Among the entries below, extract exactly the lines that run from the one with "setattr(scene.view_settings, path, value)" through the one with "scene.view_settings.keyframe_insert(path, frame=frame(t))", both ends included.

[Start Extracted material]

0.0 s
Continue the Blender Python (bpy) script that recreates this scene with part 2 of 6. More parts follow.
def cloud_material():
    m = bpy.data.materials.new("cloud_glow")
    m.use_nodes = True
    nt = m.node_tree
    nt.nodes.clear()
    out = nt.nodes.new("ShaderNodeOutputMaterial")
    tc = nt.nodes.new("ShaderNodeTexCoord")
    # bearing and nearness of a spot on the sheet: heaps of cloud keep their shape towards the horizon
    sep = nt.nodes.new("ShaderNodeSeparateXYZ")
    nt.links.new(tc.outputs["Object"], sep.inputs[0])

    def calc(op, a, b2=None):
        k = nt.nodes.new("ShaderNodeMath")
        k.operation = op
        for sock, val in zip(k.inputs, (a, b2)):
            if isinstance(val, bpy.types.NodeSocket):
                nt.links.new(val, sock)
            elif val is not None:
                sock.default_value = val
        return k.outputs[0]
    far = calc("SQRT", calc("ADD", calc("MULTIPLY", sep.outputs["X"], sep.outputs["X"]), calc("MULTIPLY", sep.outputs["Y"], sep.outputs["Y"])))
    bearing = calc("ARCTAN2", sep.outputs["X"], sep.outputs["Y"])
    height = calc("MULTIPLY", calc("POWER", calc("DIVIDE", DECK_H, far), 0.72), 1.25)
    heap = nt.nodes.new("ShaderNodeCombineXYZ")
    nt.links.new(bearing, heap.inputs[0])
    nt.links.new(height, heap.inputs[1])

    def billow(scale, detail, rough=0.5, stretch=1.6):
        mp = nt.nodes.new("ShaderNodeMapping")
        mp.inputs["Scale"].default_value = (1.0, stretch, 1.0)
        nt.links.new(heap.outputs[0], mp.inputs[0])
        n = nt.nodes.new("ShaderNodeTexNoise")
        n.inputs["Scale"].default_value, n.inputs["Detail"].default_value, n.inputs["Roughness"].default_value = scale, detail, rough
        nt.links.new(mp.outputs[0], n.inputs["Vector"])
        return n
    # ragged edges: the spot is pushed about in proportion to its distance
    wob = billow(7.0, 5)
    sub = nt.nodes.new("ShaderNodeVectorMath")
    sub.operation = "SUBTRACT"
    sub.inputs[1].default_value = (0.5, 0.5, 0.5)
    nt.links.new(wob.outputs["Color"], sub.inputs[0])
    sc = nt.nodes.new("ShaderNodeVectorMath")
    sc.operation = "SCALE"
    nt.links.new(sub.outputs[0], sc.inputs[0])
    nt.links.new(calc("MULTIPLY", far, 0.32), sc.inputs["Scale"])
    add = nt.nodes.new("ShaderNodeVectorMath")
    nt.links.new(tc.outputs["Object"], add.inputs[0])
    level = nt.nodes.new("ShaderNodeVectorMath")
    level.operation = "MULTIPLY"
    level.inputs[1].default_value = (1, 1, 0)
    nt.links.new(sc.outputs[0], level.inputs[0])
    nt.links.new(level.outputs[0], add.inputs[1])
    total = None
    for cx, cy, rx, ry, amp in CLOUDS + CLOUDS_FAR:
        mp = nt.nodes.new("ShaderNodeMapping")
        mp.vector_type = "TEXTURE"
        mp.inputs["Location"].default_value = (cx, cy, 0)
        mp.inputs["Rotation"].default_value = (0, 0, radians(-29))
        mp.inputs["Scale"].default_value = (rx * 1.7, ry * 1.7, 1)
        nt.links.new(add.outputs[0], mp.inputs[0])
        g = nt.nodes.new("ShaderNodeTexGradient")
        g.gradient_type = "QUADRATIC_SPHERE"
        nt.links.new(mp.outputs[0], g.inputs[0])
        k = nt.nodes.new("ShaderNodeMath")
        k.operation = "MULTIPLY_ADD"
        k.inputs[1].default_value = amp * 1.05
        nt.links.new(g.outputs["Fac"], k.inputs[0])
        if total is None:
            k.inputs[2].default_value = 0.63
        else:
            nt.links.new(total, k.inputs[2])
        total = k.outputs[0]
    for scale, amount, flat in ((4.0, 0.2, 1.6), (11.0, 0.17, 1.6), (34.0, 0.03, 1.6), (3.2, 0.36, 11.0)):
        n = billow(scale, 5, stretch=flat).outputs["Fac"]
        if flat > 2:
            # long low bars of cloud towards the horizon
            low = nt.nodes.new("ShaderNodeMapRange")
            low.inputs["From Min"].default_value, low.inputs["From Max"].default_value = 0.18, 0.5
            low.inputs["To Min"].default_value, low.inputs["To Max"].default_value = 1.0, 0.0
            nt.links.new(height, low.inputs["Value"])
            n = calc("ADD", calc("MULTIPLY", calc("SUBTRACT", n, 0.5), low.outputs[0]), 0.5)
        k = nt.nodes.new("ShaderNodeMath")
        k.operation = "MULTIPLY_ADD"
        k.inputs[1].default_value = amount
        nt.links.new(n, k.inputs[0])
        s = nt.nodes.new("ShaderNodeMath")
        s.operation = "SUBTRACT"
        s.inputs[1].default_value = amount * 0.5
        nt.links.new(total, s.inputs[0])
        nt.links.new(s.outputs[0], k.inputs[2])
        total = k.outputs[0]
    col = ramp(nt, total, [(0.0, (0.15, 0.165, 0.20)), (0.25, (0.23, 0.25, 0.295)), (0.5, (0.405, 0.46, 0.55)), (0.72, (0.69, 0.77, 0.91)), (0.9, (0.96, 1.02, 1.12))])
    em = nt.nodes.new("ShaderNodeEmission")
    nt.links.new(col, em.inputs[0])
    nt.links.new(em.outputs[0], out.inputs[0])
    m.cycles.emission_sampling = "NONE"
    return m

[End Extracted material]
[Start Extracted material]

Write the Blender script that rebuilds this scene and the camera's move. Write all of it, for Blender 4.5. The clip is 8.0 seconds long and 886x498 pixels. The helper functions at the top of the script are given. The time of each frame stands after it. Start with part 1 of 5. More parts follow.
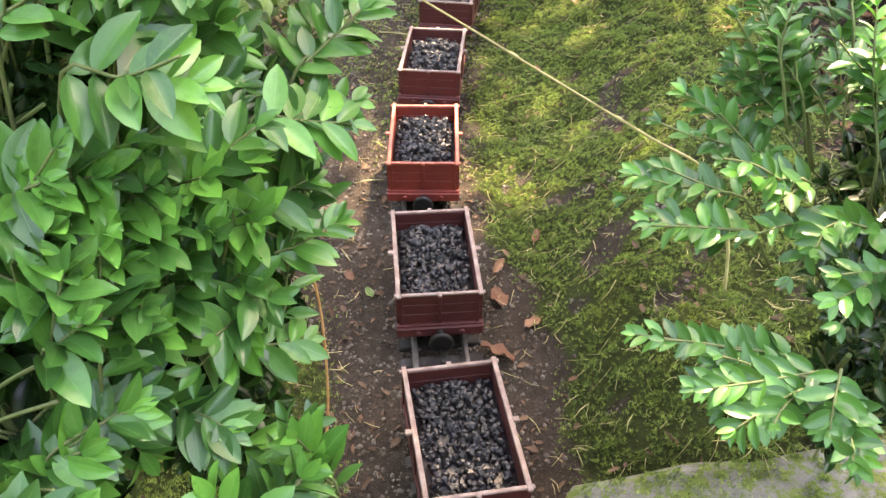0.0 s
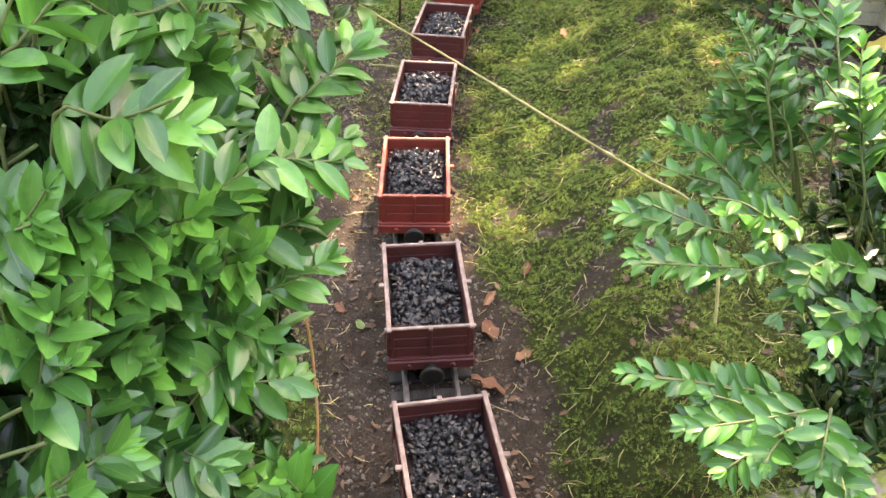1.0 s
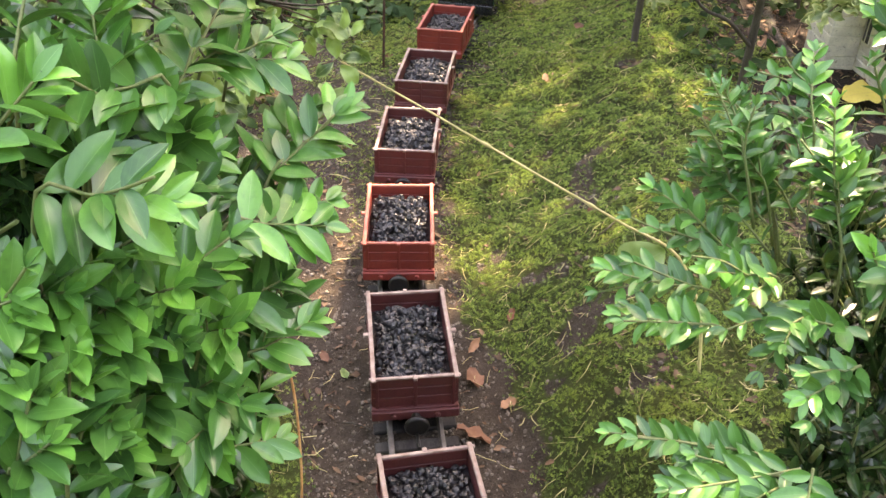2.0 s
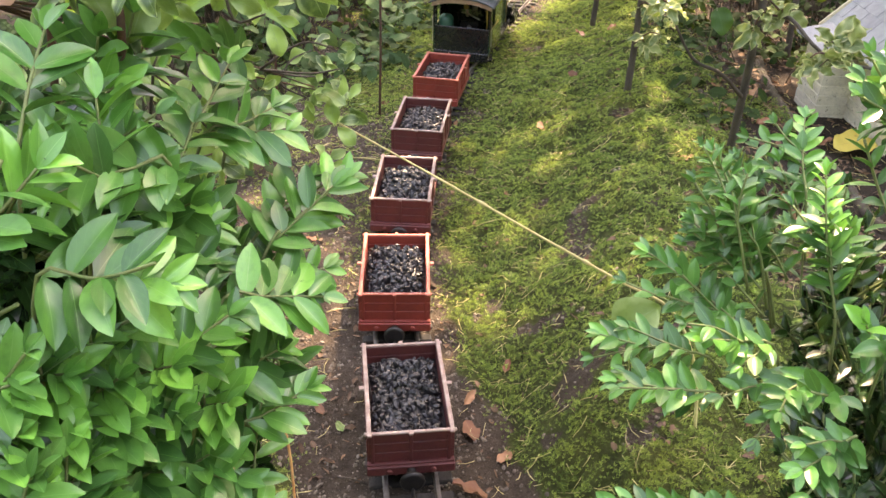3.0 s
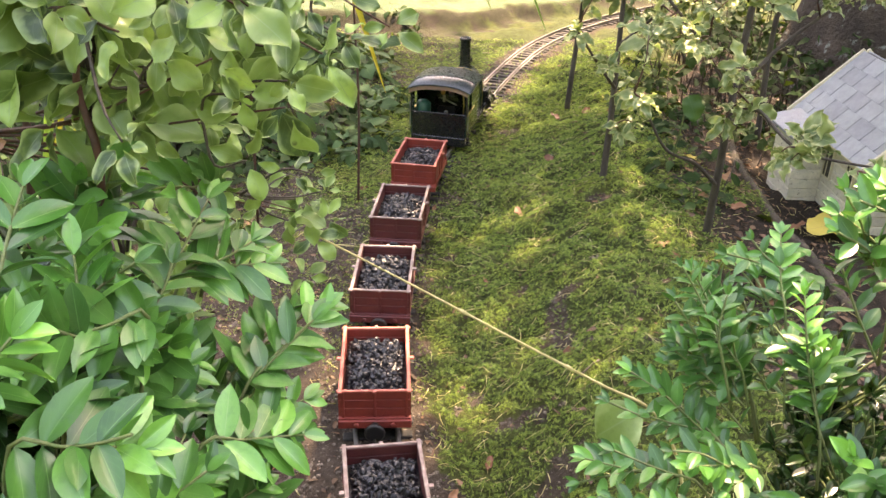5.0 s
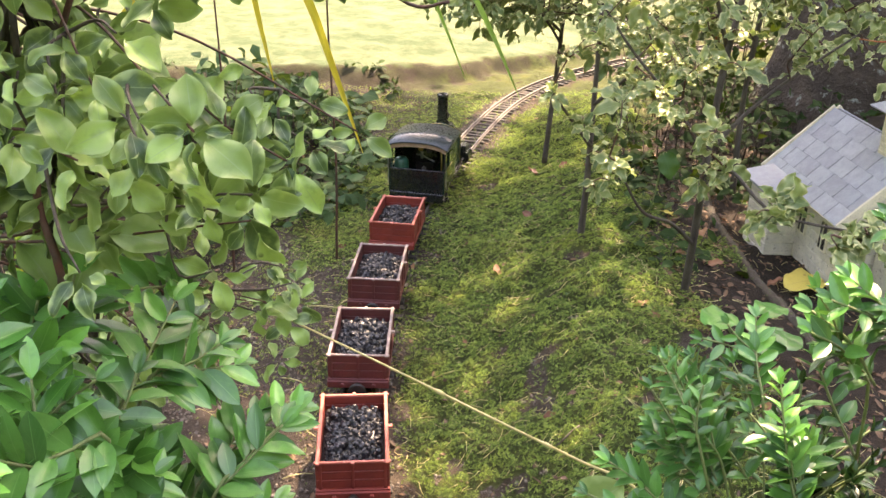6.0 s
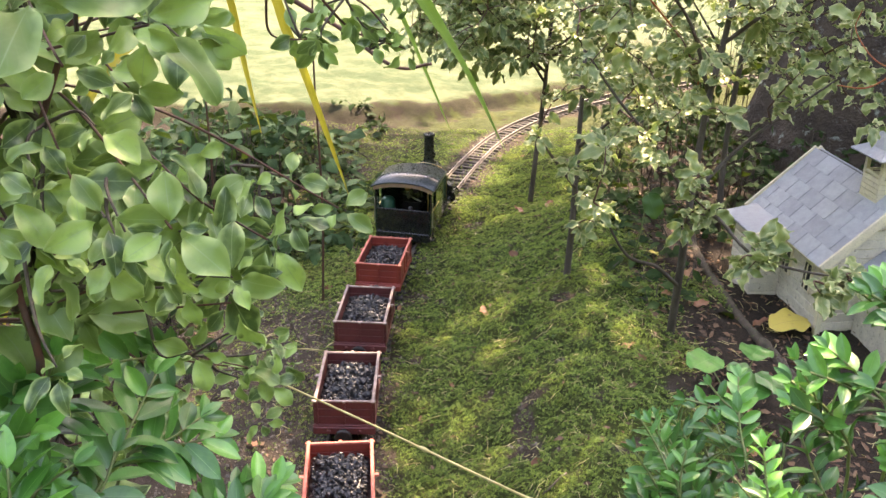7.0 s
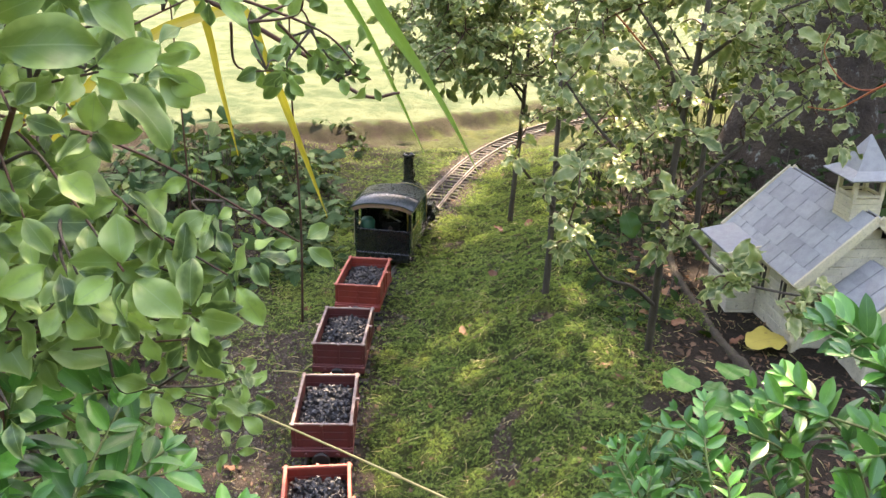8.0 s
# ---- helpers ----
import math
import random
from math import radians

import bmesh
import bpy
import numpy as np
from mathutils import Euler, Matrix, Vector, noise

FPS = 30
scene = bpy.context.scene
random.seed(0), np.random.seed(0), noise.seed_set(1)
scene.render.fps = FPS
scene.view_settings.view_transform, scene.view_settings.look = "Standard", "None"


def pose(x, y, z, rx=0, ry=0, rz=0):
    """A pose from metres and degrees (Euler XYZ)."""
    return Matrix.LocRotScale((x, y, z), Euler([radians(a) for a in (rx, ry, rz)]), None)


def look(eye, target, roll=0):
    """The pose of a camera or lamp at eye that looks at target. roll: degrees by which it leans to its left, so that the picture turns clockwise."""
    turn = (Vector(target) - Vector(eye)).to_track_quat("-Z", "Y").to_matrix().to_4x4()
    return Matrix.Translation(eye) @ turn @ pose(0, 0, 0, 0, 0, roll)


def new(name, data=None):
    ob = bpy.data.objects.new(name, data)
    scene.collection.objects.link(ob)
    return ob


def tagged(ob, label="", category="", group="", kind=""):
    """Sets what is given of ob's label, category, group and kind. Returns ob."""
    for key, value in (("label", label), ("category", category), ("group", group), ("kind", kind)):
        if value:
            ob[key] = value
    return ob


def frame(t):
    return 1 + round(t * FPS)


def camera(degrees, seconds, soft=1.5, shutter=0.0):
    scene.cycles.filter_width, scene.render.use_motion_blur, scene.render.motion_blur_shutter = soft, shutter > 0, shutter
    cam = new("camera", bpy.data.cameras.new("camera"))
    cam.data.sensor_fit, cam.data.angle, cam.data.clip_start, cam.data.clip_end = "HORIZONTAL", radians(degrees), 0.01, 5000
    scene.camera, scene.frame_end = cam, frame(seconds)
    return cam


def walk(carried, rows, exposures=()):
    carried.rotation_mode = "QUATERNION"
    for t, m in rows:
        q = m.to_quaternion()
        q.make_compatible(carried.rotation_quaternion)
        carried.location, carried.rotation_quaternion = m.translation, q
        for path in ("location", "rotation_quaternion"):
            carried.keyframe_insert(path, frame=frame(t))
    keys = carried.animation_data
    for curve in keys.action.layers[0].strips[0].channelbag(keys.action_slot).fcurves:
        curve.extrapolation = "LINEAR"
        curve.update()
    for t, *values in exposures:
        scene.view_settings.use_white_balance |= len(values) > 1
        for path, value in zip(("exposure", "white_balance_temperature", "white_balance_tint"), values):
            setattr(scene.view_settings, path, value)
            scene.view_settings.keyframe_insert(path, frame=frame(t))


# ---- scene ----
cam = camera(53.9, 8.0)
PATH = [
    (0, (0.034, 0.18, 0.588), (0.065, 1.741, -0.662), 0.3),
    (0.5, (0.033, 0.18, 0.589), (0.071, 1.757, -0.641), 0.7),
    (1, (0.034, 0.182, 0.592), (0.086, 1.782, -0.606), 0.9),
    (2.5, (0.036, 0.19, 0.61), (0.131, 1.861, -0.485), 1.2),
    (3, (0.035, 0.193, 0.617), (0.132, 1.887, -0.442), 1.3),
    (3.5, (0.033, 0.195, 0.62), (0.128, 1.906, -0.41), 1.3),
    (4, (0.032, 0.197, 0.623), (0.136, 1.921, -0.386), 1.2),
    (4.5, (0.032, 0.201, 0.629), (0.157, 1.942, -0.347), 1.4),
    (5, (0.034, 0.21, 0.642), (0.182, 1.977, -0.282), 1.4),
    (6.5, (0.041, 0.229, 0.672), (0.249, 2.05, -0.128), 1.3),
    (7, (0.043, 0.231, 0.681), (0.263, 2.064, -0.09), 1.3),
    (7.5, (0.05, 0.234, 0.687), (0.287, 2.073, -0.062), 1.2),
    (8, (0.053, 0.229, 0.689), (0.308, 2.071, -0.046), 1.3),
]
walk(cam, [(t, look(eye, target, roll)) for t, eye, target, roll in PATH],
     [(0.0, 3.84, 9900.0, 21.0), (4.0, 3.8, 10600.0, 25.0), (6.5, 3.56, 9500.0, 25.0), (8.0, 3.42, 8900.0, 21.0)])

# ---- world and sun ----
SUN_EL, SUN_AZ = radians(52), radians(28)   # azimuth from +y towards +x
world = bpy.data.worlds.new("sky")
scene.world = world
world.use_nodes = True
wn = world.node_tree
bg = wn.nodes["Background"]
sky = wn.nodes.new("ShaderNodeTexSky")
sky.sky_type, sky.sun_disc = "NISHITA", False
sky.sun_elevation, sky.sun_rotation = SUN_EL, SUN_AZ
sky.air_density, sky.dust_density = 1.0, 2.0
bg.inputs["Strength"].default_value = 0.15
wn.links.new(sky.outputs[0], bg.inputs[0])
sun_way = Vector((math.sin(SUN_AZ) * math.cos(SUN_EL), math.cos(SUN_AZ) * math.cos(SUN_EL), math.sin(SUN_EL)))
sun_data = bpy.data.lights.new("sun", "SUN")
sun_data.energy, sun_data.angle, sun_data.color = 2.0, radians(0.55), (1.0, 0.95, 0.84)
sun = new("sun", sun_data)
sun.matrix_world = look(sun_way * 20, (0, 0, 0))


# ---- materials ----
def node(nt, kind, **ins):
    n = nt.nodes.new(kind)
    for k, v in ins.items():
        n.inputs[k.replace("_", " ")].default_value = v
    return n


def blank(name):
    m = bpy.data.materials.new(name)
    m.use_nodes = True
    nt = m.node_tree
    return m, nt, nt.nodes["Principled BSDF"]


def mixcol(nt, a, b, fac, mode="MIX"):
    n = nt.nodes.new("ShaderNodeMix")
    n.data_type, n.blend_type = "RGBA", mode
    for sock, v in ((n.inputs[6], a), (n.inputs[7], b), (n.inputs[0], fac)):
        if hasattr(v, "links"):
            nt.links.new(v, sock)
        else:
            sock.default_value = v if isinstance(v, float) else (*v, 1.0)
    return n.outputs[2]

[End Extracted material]

Correct output:
            setattr(scene.view_settings, path, value)
            scene.view_settings.keyframe_insert(path, frame=frame(t))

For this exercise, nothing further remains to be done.